-------- SOURCE DATA --------
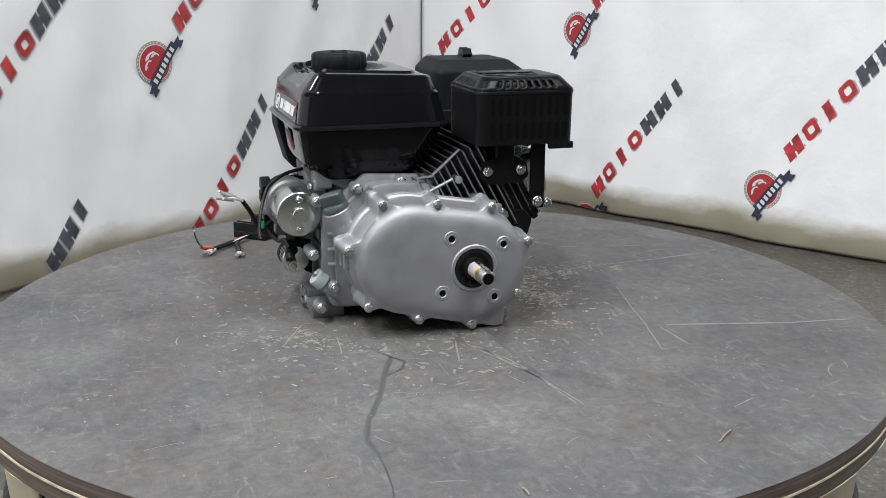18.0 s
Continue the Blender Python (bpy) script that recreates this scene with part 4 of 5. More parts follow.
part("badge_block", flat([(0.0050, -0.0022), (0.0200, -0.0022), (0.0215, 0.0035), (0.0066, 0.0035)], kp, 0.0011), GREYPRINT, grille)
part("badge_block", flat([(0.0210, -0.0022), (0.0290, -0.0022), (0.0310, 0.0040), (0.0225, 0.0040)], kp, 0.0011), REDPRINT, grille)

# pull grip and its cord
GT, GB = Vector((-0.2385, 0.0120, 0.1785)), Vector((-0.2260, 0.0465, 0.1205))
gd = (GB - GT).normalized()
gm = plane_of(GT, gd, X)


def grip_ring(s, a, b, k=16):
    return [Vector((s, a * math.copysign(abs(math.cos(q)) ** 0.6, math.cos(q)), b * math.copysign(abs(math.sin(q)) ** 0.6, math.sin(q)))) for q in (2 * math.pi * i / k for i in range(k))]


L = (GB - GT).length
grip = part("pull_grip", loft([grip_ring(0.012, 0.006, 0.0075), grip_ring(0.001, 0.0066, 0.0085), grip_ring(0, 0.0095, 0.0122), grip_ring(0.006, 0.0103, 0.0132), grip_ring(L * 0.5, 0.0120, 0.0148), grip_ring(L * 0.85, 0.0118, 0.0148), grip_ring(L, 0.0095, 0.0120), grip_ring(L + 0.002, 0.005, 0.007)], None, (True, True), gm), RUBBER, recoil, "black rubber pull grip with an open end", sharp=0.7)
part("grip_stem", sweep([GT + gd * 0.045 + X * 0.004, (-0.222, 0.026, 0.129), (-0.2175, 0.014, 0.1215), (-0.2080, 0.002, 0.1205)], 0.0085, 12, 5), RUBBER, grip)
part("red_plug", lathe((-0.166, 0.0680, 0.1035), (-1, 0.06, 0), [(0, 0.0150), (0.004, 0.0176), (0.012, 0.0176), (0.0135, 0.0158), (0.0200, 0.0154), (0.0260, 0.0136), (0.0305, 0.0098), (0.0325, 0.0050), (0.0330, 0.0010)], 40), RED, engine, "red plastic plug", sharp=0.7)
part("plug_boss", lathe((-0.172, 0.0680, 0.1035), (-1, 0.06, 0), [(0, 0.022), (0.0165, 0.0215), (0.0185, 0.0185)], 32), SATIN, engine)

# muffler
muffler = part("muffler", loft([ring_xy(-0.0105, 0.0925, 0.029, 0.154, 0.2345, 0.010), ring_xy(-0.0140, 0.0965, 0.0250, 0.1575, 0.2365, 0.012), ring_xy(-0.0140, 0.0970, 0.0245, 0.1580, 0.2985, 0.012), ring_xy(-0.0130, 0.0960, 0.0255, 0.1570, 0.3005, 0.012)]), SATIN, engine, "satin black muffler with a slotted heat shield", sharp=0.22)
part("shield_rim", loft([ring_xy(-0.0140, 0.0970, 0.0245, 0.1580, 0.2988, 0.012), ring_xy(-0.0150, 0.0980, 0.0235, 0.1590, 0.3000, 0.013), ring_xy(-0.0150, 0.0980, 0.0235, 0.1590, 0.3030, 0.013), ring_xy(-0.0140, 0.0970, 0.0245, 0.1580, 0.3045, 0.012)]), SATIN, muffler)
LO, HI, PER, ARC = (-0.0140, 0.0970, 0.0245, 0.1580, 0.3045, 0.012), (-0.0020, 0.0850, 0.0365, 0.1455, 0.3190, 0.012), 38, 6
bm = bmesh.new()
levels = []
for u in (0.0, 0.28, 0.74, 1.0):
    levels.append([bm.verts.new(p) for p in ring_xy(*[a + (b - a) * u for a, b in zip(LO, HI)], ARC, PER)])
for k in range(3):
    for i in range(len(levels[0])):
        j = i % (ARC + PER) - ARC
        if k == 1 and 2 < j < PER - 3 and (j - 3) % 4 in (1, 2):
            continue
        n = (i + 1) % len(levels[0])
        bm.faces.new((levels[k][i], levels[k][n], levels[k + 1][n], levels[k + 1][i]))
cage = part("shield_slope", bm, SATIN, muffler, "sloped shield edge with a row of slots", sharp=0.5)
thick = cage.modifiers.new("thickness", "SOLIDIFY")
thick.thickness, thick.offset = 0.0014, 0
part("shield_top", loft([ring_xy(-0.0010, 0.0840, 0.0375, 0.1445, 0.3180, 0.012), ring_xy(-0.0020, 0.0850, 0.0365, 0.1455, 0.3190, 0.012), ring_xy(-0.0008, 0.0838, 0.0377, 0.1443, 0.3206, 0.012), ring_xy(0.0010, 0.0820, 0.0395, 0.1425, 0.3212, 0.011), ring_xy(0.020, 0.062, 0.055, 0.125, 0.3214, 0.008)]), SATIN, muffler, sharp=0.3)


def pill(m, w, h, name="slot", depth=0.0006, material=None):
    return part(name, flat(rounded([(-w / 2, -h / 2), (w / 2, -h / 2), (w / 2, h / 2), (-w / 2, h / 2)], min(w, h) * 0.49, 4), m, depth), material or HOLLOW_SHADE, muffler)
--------
Transcribe the listing in full. Omit the pictures and keep every line exact.

REPLY TO THE TASK -
18.0 s
Continue the Blender Python (bpy) script that recreates this scene with part 4 of 5. More parts follow.
part("badge_block", flat([(0.0050, -0.0022), (0.0200, -0.0022), (0.0215, 0.0035), (0.0066, 0.0035)], kp, 0.0011), GREYPRINT, grille)
part("badge_block", flat([(0.0210, -0.0022), (0.0290, -0.0022), (0.0310, 0.0040), (0.0225, 0.0040)], kp, 0.0011), REDPRINT, grille)

# pull grip and its cord
GT, GB = Vector((-0.2385, 0.0120, 0.1785)), Vector((-0.2260, 0.0465, 0.1205))
gd = (GB - GT).normalized()
gm = plane_of(GT, gd, X)


def grip_ring(s, a, b, k=16):
    return [Vector((s, a * math.copysign(abs(math.cos(q)) ** 0.6, math.cos(q)), b * math.copysign(abs(math.sin(q)) ** 0.6, math.sin(q)))) for q in (2 * math.pi * i / k for i in range(k))]


L = (GB - GT).length
grip = part("pull_grip", loft([grip_ring(0.012, 0.006, 0.0075), grip_ring(0.001, 0.0066, 0.0085), grip_ring(0, 0.0095, 0.0122), grip_ring(0.006, 0.0103, 0.0132), grip_ring(L * 0.5, 0.0120, 0.0148), grip_ring(L * 0.85, 0.0118, 0.0148), grip_ring(L, 0.0095, 0.0120), grip_ring(L + 0.002, 0.005, 0.007)], None, (True, True), gm), RUBBER, recoil, "black rubber pull grip with an open end", sharp=0.7)
part("grip_stem", sweep([GT + gd * 0.045 + X * 0.004, (-0.222, 0.026, 0.129), (-0.2175, 0.014, 0.1215), (-0.2080, 0.002, 0.1205)], 0.0085, 12, 5), RUBBER, grip)
part("red_plug", lathe((-0.166, 0.0680, 0.1035), (-1, 0.06, 0), [(0, 0.0150), (0.004, 0.0176), (0.012, 0.0176), (0.0135, 0.0158), (0.0200, 0.0154), (0.0260, 0.0136), (0.0305, 0.0098), (0.0325, 0.0050), (0.0330, 0.0010)], 40), RED, engine, "red plastic plug", sharp=0.7)
part("plug_boss", lathe((-0.172, 0.0680, 0.1035), (-1, 0.06, 0), [(0, 0.022), (0.0165, 0.0215), (0.0185, 0.0185)], 32), SATIN, engine)

# muffler
muffler = part("muffler", loft([ring_xy(-0.0105, 0.0925, 0.029, 0.154, 0.2345, 0.010), ring_xy(-0.0140, 0.0965, 0.0250, 0.1575, 0.2365, 0.012), ring_xy(-0.0140, 0.0970, 0.0245, 0.1580, 0.2985, 0.012), ring_xy(-0.0130, 0.0960, 0.0255, 0.1570, 0.3005, 0.012)]), SATIN, engine, "satin black muffler with a slotted heat shield", sharp=0.22)
part("shield_rim", loft([ring_xy(-0.0140, 0.0970, 0.0245, 0.1580, 0.2988, 0.012), ring_xy(-0.0150, 0.0980, 0.0235, 0.1590, 0.3000, 0.013), ring_xy(-0.0150, 0.0980, 0.0235, 0.1590, 0.3030, 0.013), ring_xy(-0.0140, 0.0970, 0.0245, 0.1580, 0.3045, 0.012)]), SATIN, muffler)
LO, HI, PER, ARC = (-0.0140, 0.0970, 0.0245, 0.1580, 0.3045, 0.012), (-0.0020, 0.0850, 0.0365, 0.1455, 0.3190, 0.012), 38, 6
bm = bmesh.new()
levels = []
for u in (0.0, 0.28, 0.74, 1.0):
    levels.append([bm.verts.new(p) for p in ring_xy(*[a + (b - a) * u for a, b in zip(LO, HI)], ARC, PER)])
for k in range(3):
    for i in range(len(levels[0])):
        j = i % (ARC + PER) - ARC
        if k == 1 and 2 < j < PER - 3 and (j - 3) % 4 in (1, 2):
            continue
        n = (i + 1) % len(levels[0])
        bm.faces.new((levels[k][i], levels[k][n], levels[k + 1][n], levels[k + 1][i]))
cage = part("shield_slope", bm, SATIN, muffler, "sloped shield edge with a row of slots", sharp=0.5)
thick = cage.modifiers.new("thickness", "SOLIDIFY")
thick.thickness, thick.offset = 0.0014, 0
part("shield_top", loft([ring_xy(-0.0010, 0.0840, 0.0375, 0.1445, 0.3180, 0.012), ring_xy(-0.0020, 0.0850, 0.0365, 0.1455, 0.3190, 0.012), ring_xy(-0.0008, 0.0838, 0.0377, 0.1443, 0.3206, 0.012), ring_xy(0.0010, 0.0820, 0.0395, 0.1425, 0.3212, 0.011), ring_xy(0.020, 0.062, 0.055, 0.125, 0.3214, 0.008)]), SATIN, muffler, sharp=0.3)


def pill(m, w, h, name="slot", depth=0.0006, material=None):
    return part(name, flat(rounded([(-w / 2, -h / 2), (w / 2, -h / 2), (w / 2, h / 2), (-w / 2, h / 2)], min(w, h) * 0.49, 4), m, depth), material or HOLLOW_SHADE, muffler)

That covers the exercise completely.